# [Directive]
Exactly as written, retype the listing below, omitting the pictures.
-- start Data provided --
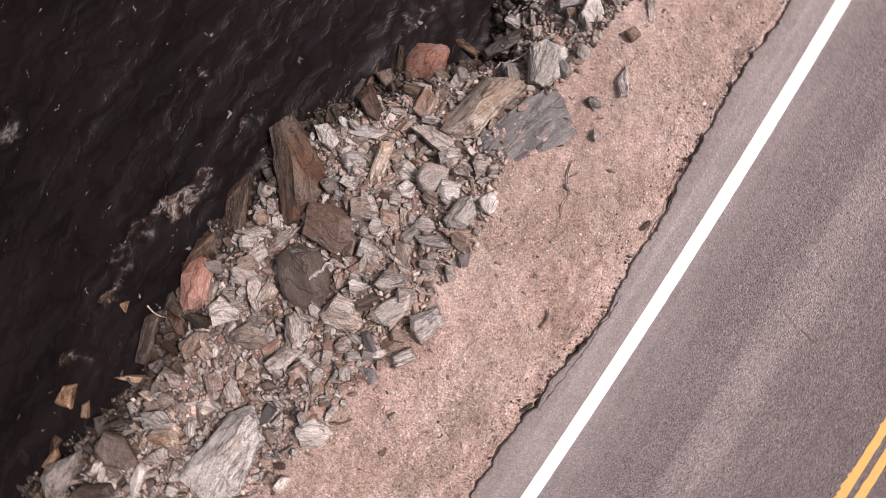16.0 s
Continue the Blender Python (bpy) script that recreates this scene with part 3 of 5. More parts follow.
foam(-8.22, 2.44, -7.73, 2.34, 0.15, 0.77)
foam(-10.51, 1.97, -10.11, 2.36, 0.14, 0.56)
foam(-7.01, 1.69, -6.82, 1.36, 0.14, 0.90)
foam(-9.19, 1.54, -8.58, 1.43, 0.09, 0.54)
foam(-9.21, 0.84, -8.65, 0.83, 0.10, 0.50)
foam(-8.27, -0.04, -7.42, 0.29, 0.13, 0.50)
foam(-9.64, -1.99, -9.04, -2.94, 0.18, 0.61)
foam(-9.04, -2.94, -8.47, -3.25, 0.18, 0.52)
foam(-8.55, -3.07, -8.08, -3.52, 0.10, 0.66)
foam(-8.08, -3.52, -7.59, -3.90, 0.10, 0.66)
foam(-7.99, -2.65, -6.78, -2.72, 0.15, 0.63)
foam(-6.78, -2.72, -6.53, -2.94, 0.15, 0.63)
foam(-8.21, -4.29, -7.66, -4.90, 0.14, 0.62)
foam(-7.66, -4.90, -7.16, -5.21, 0.14, 0.62)
foam(-7.16, -5.21, -6.73, -5.35, 0.14, 0.62)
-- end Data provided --
# [Written solution]
16.0 s
Continue the Blender Python (bpy) script that recreates this scene with part 3 of 5. More parts follow.
foam(-8.22, 2.44, -7.73, 2.34, 0.15, 0.77)
foam(-10.51, 1.97, -10.11, 2.36, 0.14, 0.56)
foam(-7.01, 1.69, -6.82, 1.36, 0.14, 0.90)
foam(-9.19, 1.54, -8.58, 1.43, 0.09, 0.54)
foam(-9.21, 0.84, -8.65, 0.83, 0.10, 0.50)
foam(-8.27, -0.04, -7.42, 0.29, 0.13, 0.50)
foam(-9.64, -1.99, -9.04, -2.94, 0.18, 0.61)
foam(-9.04, -2.94, -8.47, -3.25, 0.18, 0.52)
foam(-8.55, -3.07, -8.08, -3.52, 0.10, 0.66)
foam(-8.08, -3.52, -7.59, -3.90, 0.10, 0.66)
foam(-7.99, -2.65, -6.78, -2.72, 0.15, 0.63)
foam(-6.78, -2.72, -6.53, -2.94, 0.15, 0.63)
foam(-8.21, -4.29, -7.66, -4.90, 0.14, 0.62)
foam(-7.66, -4.90, -7.16, -5.21, 0.14, 0.62)
foam(-7.16, -5.21, -6.73, -5.35, 0.14, 0.62)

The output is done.